» COLLECTED DATA
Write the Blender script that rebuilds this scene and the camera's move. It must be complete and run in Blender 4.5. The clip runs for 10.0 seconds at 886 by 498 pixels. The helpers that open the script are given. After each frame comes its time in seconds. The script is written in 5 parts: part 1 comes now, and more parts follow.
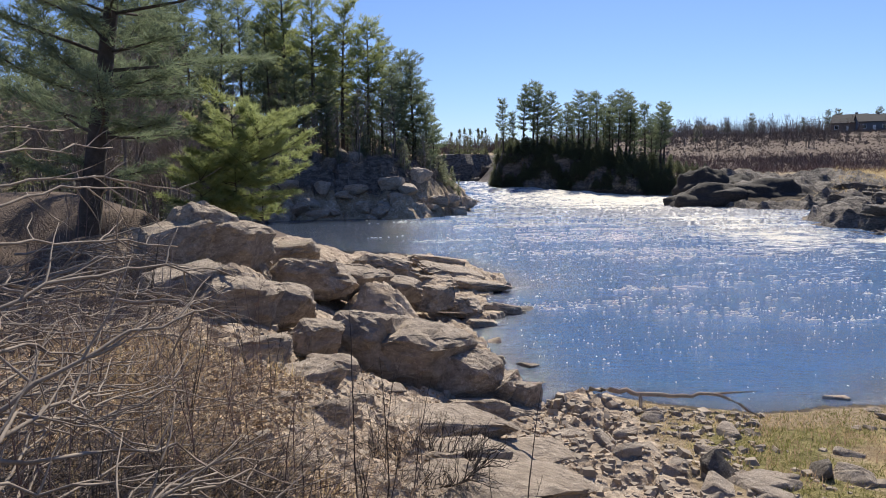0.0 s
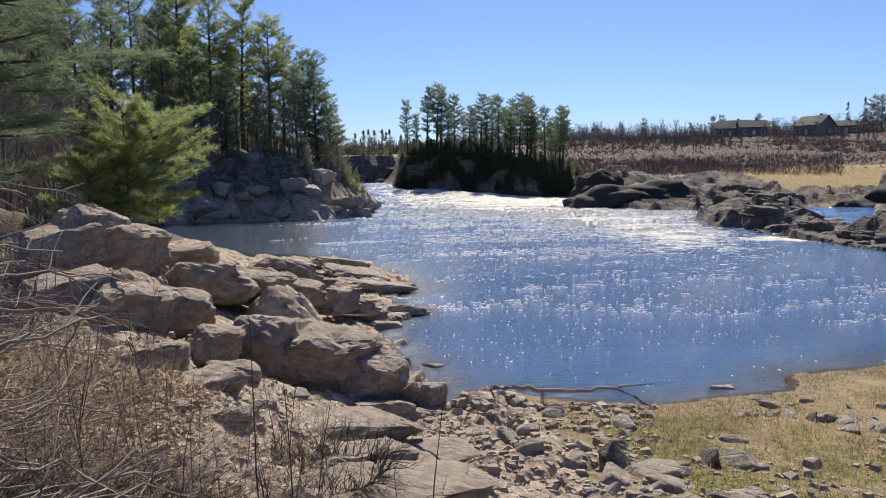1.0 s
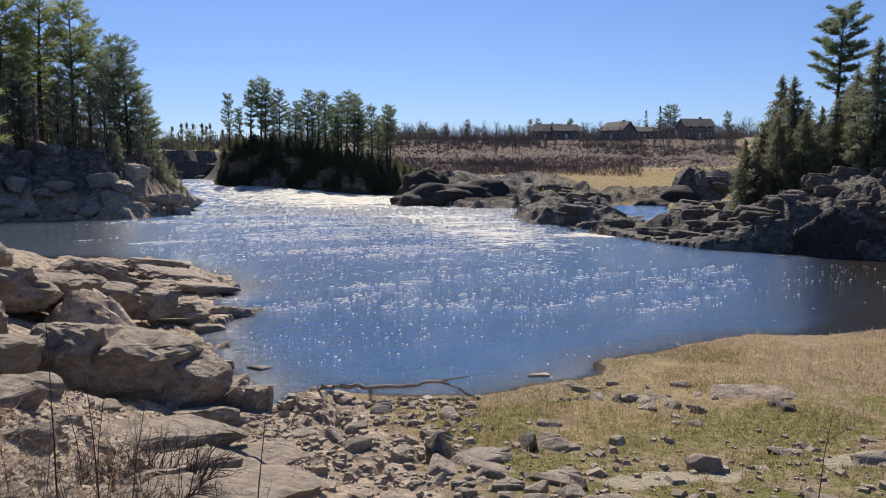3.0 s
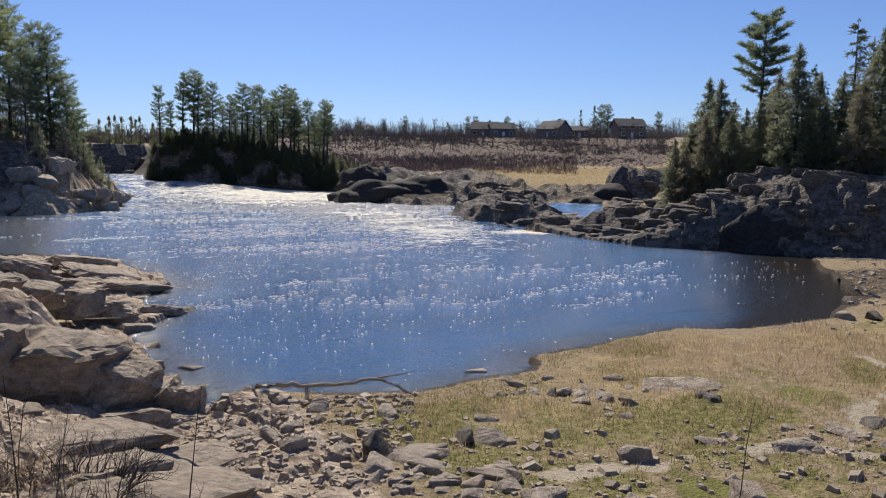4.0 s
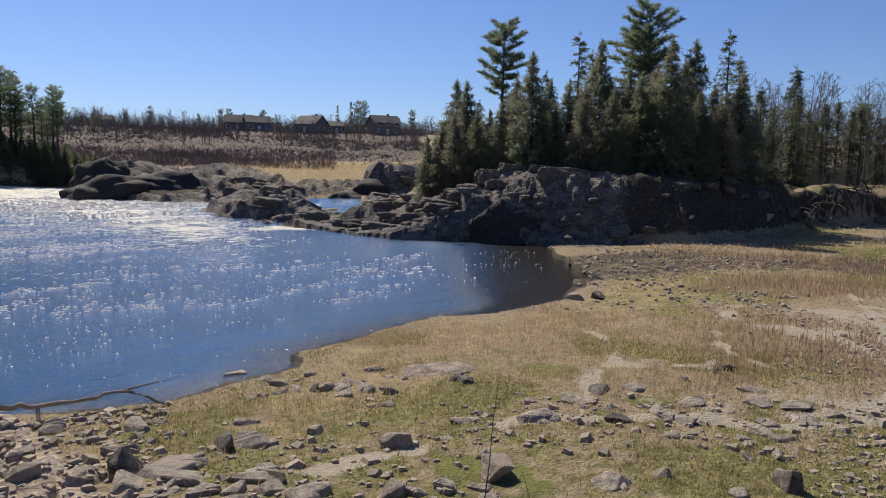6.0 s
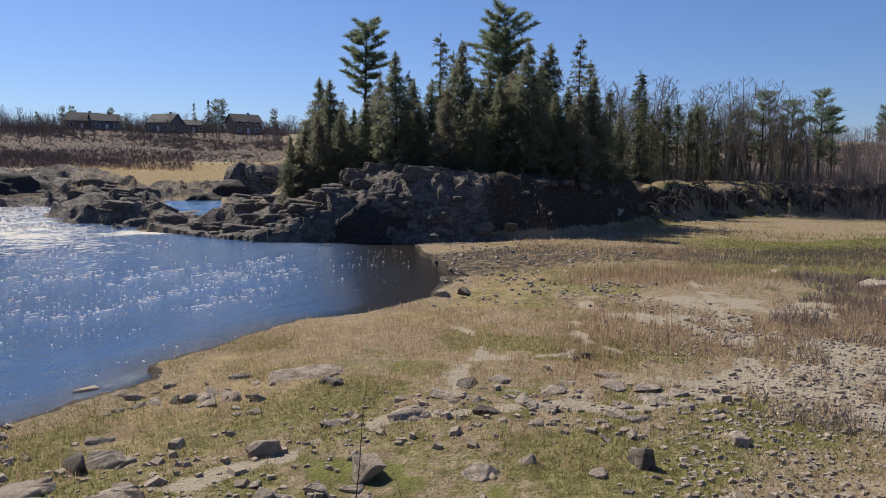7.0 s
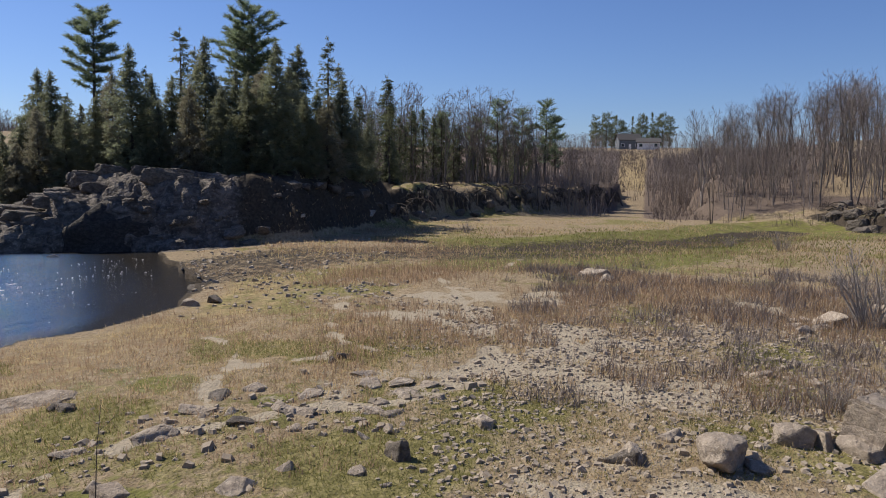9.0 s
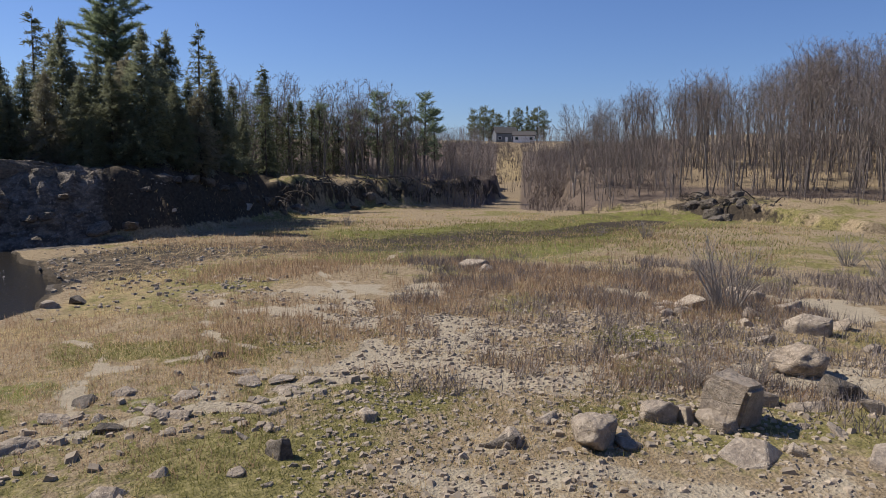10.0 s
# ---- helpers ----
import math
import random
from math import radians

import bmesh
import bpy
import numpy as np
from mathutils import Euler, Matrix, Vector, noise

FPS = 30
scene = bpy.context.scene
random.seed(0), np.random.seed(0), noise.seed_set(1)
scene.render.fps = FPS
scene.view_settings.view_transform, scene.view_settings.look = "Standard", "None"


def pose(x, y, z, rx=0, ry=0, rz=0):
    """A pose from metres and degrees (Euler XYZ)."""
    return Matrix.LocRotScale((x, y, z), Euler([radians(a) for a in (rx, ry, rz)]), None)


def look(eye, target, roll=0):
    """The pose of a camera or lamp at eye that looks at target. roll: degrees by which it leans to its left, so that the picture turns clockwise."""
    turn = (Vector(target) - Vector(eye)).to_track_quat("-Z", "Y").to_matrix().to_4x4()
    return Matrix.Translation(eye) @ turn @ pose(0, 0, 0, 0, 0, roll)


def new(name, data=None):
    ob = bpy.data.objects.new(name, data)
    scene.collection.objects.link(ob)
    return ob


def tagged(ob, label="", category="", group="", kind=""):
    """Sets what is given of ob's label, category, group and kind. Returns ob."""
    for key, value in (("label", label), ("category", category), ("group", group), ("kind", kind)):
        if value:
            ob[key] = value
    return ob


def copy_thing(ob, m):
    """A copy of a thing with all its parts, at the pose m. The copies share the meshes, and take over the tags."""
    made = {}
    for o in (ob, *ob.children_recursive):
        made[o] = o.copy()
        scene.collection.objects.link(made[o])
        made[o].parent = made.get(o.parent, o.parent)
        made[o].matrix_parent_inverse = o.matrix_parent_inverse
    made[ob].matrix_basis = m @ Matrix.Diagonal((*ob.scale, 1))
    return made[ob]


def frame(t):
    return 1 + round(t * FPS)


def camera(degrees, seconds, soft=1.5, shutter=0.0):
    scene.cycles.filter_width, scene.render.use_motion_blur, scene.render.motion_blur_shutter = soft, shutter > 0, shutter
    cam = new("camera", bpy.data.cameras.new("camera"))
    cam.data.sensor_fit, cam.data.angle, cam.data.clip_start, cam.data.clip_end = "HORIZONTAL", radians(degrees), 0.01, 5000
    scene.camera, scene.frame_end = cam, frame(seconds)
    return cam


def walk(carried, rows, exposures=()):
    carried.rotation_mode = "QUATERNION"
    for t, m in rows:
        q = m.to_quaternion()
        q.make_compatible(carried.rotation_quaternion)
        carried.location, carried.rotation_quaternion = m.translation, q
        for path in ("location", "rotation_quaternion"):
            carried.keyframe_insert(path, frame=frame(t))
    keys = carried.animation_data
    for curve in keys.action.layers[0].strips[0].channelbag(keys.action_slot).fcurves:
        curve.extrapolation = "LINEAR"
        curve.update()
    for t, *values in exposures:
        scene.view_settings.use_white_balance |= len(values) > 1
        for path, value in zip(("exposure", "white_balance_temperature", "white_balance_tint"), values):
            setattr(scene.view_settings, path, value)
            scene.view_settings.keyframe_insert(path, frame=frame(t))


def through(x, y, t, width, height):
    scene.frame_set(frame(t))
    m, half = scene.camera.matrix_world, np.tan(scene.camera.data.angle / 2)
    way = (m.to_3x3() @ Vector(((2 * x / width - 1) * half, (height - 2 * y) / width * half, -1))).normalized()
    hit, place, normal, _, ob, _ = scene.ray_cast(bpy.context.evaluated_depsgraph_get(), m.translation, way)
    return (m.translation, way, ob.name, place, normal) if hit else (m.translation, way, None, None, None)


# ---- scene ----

» DIRECTION
Using the data above, repeat exactly the lines that begin at the line with "radians(degrees), 0.01, 5000" and end at the line with "scene.view_settings.use_white_balance |= len(values)", both ends included.

» RESULT OF THE TASK
    cam.data.sensor_fit, cam.data.angle, cam.data.clip_start, cam.data.clip_end = "HORIZONTAL", radians(degrees), 0.01, 5000
    scene.camera, scene.frame_end = cam, frame(seconds)
    return cam


def walk(carried, rows, exposures=()):
    carried.rotation_mode = "QUATERNION"
    for t, m in rows:
        q = m.to_quaternion()
        q.make_compatible(carried.rotation_quaternion)
        carried.location, carried.rotation_quaternion = m.translation, q
        for path in ("location", "rotation_quaternion"):
            carried.keyframe_insert(path, frame=frame(t))
    keys = carried.animation_data
    for curve in keys.action.layers[0].strips[0].channelbag(keys.action_slot).fcurves:
        curve.extrapolation = "LINEAR"
        curve.update()
    for t, *values in exposures:
        scene.view_settings.use_white_balance |= len(values) > 1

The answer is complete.